* [Goal of the exercise] Repeat only the lines from the one containing "finishes the script." through the one containing "return out * math.sqrt(2 / count)", exactly as written, both ends included.

* [Data provided]
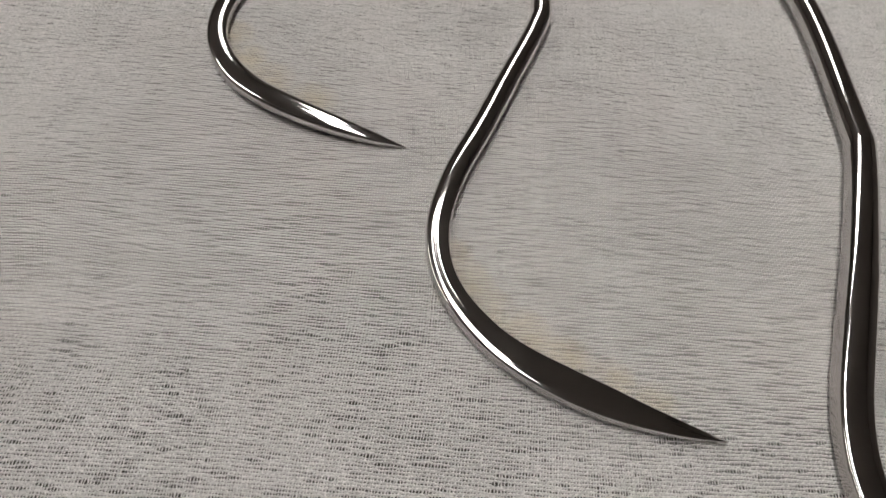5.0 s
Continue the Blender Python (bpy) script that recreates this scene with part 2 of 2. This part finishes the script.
SWELL, RIPPLE = waves(7, 0.035, 0.09, 1), waves(8, 0.012, 0.03, 2)
PULL_X, PULL_Y = waves(6, 0.035, 0.10, 3), waves(8, 0.035, 0.11, 4)


def cloth_height(x, y):
    """Soft undulation of the cloth, metres above its resting plane."""
    fold = np.exp(-(((x - 0.055) / 0.020) ** 2 + ((y - 0.062) / 0.035) ** 2))
    return 0.00010 * SWELL(x, y) + 0.00004 * RIPPLE(x, y) + 0.0003 * fold * np.sin((x + y * 0.3) * 420 + RIPPLE(x, y))


def inside(x, y, margin):
    """The middle of the cloth, where its single threads are built: a slanting stretch of the plan."""
    keep = (y > 0.012 - margin) & (y < 0.203 + margin)
    for (xa, ya), (xb, yb) in (((-0.060, 0.012), (-0.160, 0.088)), ((-0.160, 0.088), (-0.195, 0.180)), ((-0.015, 0.215), (0.128, 0.150)), ((0.130, 0.150), (0.078, 0.012))):
        d = math.hypot(xb - xa, yb - ya)
        side = ((xb - xa) * (y - ya) - (yb - ya) * (x - xa)) / d
        keep &= side < margin
    return keep


def uneven(lines, along, step, short, long_, count=6):
    """Slow random change along each thread, one row a thread, with a spread of about 1."""
    s = np.arange(along)[None, :] * step
    out = np.zeros((lines, along))
    for _ in range(count):
        out += np.sin(2 * np.pi * s / RNG.uniform(short, long_, (lines, 1)) + RNG.uniform(0, 2 * np.pi, (lines, 1)))
    return out * math.sqrt(2 / count)


def weave():
    """Plain weave: every thread is a rounded strip that goes over one crossing thread and under the next."""
    x0, x1, y0, y1 = -0.202, 0.137, 0.005, 0.209
    ni, nj = int((x1 - x0) / WARP), int((y1 - y0) / WEFT)
    gx, gy = np.meshgrid(x0 + np.arange(ni) * WARP, y0 + np.arange(nj) * WEFT)        # rows: weft, columns: warp
    # threads wander a little: weft along x, warp along y
    gy = gy + 0.000034 * uneven(nj, ni, WARP, 0.002, 0.009) + RNG.normal(0, 0.000005, (nj, 1))
    gx = gx + 0.000026 * uneven(ni, nj, WEFT, 0.003, 0.012).T + RNG.normal(0, 0.000012, (1, ni))
    # uneven yarn: each gap between two weft threads opens here and there over a few millimetres
    dash = np.clip(uneven(nj, ni, WARP, 0.0035, 0.016, 6) - 0.3, 0, 1.3)
    dash *= np.clip(1.0 + 0.35 * uneven(nj, ni, WARP, 0.0009, 0.003, 4), 0.3, 1.5)
    tight = np.clip(waves(14, 0.004, 0.016, 5)(gx * 0.35, gy), -1.6, 1.6)
    weft_w = 0.000352 + 0.000006 * tight + 0.000012 * uneven(nj, ni, WARP, 0.0012, 0.006) + RNG.normal(0, 0.000007, (nj, 1))
    warp_w = 0.000208 + 0.000008 * tight + 0.000012 * uneven(ni, nj, WEFT, 0.002, 0.008).T + RNG.normal(0, 0.000018, (1, ni))
    gy = gy - 0.000080 * dash
    gy[1:] += 0.000080 * dash[:-1]
    weft_w = weft_w - 0.000042 * dash
    weft_w[1:] -= 0.000042 * dash[:-1]
    # and some yarn is spun thin over a short stretch, with a gap on both sides of it
    lean_yarn = np.clip(uneven(nj, ni, WARP, 0.0035, 0.014, 6) - 0.6, 0, 1.3)
    weft_w = weft_w - 0.000085 * lean_yarn
    gy = gy + RNG.normal(0, 0.000009, gy.shape)
    gx = gx + RNG.normal(0, 0.000014, gx.shape)
    weft_w = weft_w + RNG.normal(0, 0.000022, gy.shape)
    warp_w = warp_w + RNG.normal(0, 0.000022, gy.shape) - 0.000030 * dash - 0.000024 * lean_yarn
    for sx in (0.024, 0.0335, -0.041, -0.0875):        # a few thick warp threads
        warp_w[:, int((sx - x0) / WARP)] += 0.00007
    for sx, sy, r in ((0.092, 0.119, 0.005), (0.099, 0.122, 0.004)):
        weft_w = weft_w - 0.00013 * np.exp(-((gx - sx) ** 2 + ((gy - sy) * 2) ** 2) / r ** 2)
    # the slow pulls of the whole cloth, and one skewed place
    px, py = gx.copy(), gy.copy()
    skew = np.exp(-(((px + 0.136) / 0.016) ** 2 + ((py - 0.096) / 0.016) ** 2))
    px, py = px + 0.0007 * PULL_X(gx, gy) - 0.55 * (gy - 0.096) * skew, py + 0.0005 * PULL_Y(gx, gy) + 0.12 * (gx + 0.136) * skew
    fold = np.exp(-(((px - 0.055) / 0.020) ** 2 + ((py - 0.062) / 0.035) ** 2))
    py = py + 0.0006 * fold * np.sin((px + py * 0.3) * 420)
    weft_w, warp_w = np.clip(weft_w, 0.00014, 0.00050), np.clip(warp_w, 0.00010, 0.00031)
    z = cloth_height(px, py)
    over = np.where((np.add.outer(np.arange(nj), np.arange(ni)) % 2) == 0, 1.0, -1.0)
    keep = inside(px, py, 0.002)
    lift = 0.00009
    verts, faces = [], []
    total = 0
    for turn in (0, 1):
        dome = (0.00013, 0.00016)[turn]
        wx = warp_w / 2 if turn == 0 else np.zeros_like(px)
        wy = weft_w / 2 if turn == 1 else np.zeros_like(px)
        zz = z + lift * over * (1 if turn == 0 else -1) - 0.00012
        index = (np.arange(nj * ni * 3) + total).reshape(nj, ni, 3)
        verts.append(np.stack([np.stack([px + k * wx, py + k * wy, zz + (dome if k == 0 else 0)], -1) for k in (-1, 0, 1)], 2).reshape(-1, 3))
        total += nj * ni * 3
        if turn == 0:
            a, b, ok = index[:-1], index[1:], keep[:-1] & keep[1:]
            for k in (0, 1):
                faces.append(np.stack([a[..., k], a[..., k + 1], b[..., k + 1], b[..., k]], -1)[ok])
        else:
            a, b, ok = index[:, :-1], index[:, 1:], keep[:, :-1] & keep[:, 1:]
            for k in (0, 1):
                faces.append(np.stack([a[..., k], b[..., k], b[..., k + 1], a[..., k + 1]], -1)[ok])
    verts, faces = np.concatenate(verts), np.concatenate(faces)
    used, faces = np.unique(faces, return_inverse=True)
    verts, faces = verts[used], faces.reshape(-1, 4)
    me = bpy.data.meshes.new("weave")
    me.vertices.add(len(verts))
    me.vertices.foreach_set("co", verts.astype(np.float32).ravel())
    me.loops.add(faces.size)
    me.loops.foreach_set("vertex_index", faces.astype(np.int32).ravel())
    me.polygons.add(len(faces))
    me.polygons.foreach_set("loop_start", np.arange(0, faces.size, 4, dtype=np.int32))
    me.update(calc_edges=True)
    me.polygons.foreach_set("use_smooth", [True] * len(faces))
    me.materials.append(YARN)
    ob = new("weave", me)
    return tagged(ob, "crossing pale cotton threads with dark gaps between", kind="stuff")


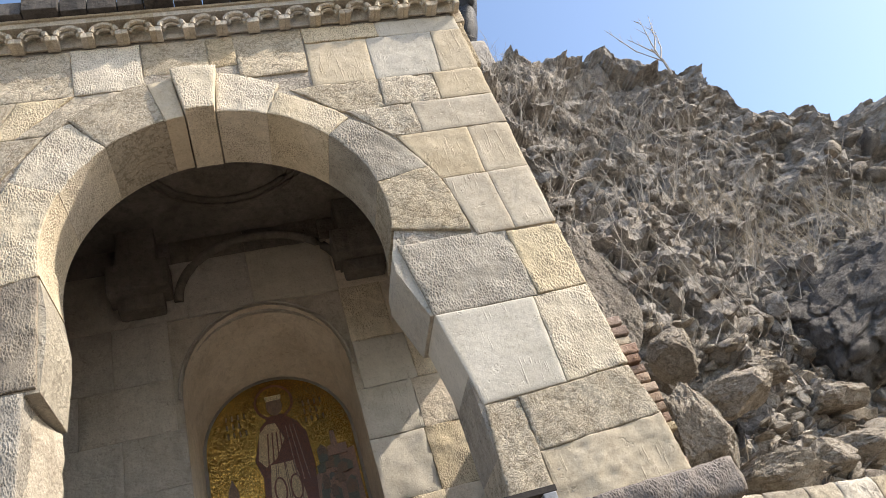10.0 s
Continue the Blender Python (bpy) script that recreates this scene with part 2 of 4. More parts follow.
ROCK = stone("cliff_rock", (0.265, 0.243, 0.212), (0.075, 0.069, 0.061), (0.38, 0.35, 0.30), stain=0.65, tool=0.4, grit=1.2, island=True, vary=0.4, grain_mix=0.6)
BEDS = stone("tan_bedded_rock", (0.36, 0.325, 0.27), (0.15, 0.135, 0.11), (0.50, 0.455, 0.38), stain=0.5, grit=0.9, vary=0.3, island=True, finish="split")
ROCK_DARK = stone("dark_cliff_rock", (0.15, 0.145, 0.14), (0.075, 0.073, 0.07), (0.25, 0.24, 0.225), stain=0.6, tool=0.3, grit=1.2)
RUBBLE = stone("grey_rubble_rock", (0.34, 0.33, 0.30), (0.08, 0.08, 0.077), (0.42, 0.41, 0.38), stain=0.8, grit=1.4)
NICHE = stone("stained_pale_stone", (0.66, 0.575, 0.475), (0.36, 0.265, 0.175), (0.76, 0.70, 0.62), tool=0.1, grit=0.3, stain=0.85, vary=0.22, grain_mix=0.2, peel=(0.24, 0.175, 0.11), odd=(0.46, 0.31, 0.13))
# Shade inside the half-buried arch, carried by a near-black base colour.
HOLLOW = stone("shade_black_rock", (0.035, 0.032, 0.029), (0.015, 0.014, 0.013), (0.06, 0.055, 0.05))
GROUND = stone("dusty_ground", (0.38, 0.345, 0.29), (0.26, 0.23, 0.185), (0.44, 0.405, 0.345), tool=0.2, grit=0.9, stain=0.4)
BRICK = stone("old_brick", (0.34, 0.215, 0.16), (0.22, 0.14, 0.10), (0.42, 0.32, 0.25), tool=0.3, grit=0.6, odd=(0.45, 0.36, 0.24))
TILE = stone("dark_roof_tile", (0.075, 0.07, 0.065), (0.035, 0.033, 0.03), (0.12, 0.11, 0.10), tool=0.2, grit=0.4)
BRONZE = stone("dark_bronze", (0.035, 0.035, 0.038), (0.02, 0.02, 0.02), (0.06, 0.06, 0.058), rough=0.5, tool=0.1, grit=0.3)


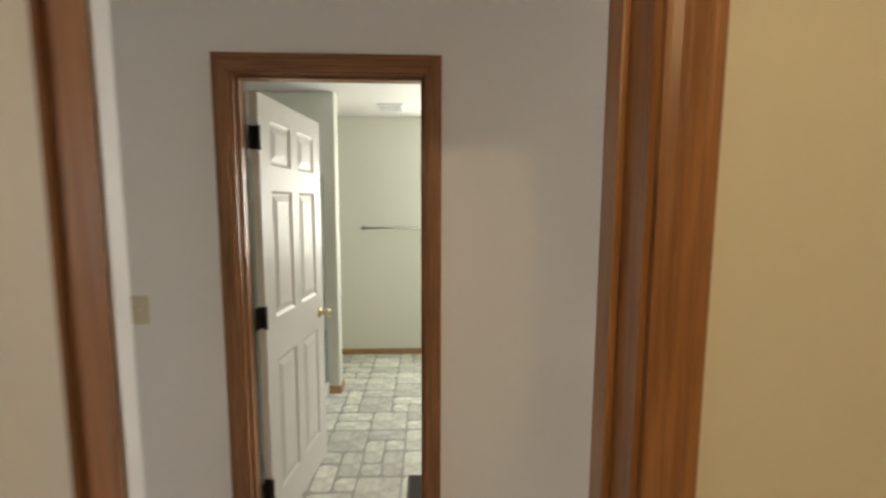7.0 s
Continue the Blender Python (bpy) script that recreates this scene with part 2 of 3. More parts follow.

* [Written solution]
Continue the Blender Python (bpy) script that recreates this scene with part 2 of 2. This part finishes the script.
SWELL, RIPPLE = waves(7, 0.035, 0.09, 1), waves(8, 0.012, 0.03, 2)
PULL_X, PULL_Y = waves(6, 0.035, 0.10, 3), waves(8, 0.035, 0.11, 4)


def cloth_height(x, y):
    """Soft undulation of the cloth, metres above its resting plane."""
    fold = np.exp(-(((x - 0.055) / 0.020) ** 2 + ((y - 0.062) / 0.035) ** 2))
    return 0.00010 * SWELL(x, y) + 0.00004 * RIPPLE(x, y) + 0.0003 * fold * np.sin((x + y * 0.3) * 420 + RIPPLE(x, y))


def inside(x, y, margin):
    """The middle of the cloth, where its single threads are built: a slanting stretch of the plan."""
    keep = (y > 0.012 - margin) & (y < 0.203 + margin)
    for (xa, ya), (xb, yb) in (((-0.060, 0.012), (-0.160, 0.088)), ((-0.160, 0.088), (-0.195, 0.180)), ((-0.015, 0.215), (0.128, 0.150)), ((0.130, 0.150), (0.078, 0.012))):
        d = math.hypot(xb - xa, yb - ya)
        side = ((xb - xa) * (y - ya) - (yb - ya) * (x - xa)) / d
        keep &= side < margin
    return keep


def uneven(lines, along, step, short, long_, count=6):
    """Slow random change along each thread, one row a thread, with a spread of about 1."""
    s = np.arange(along)[None, :] * step
    out = np.zeros((lines, along))
    for _ in range(count):
        out += np.sin(2 * np.pi * s / RNG.uniform(short, long_, (lines, 1)) + RNG.uniform(0, 2 * np.pi, (lines, 1)))
    return out * math.sqrt(2 / count)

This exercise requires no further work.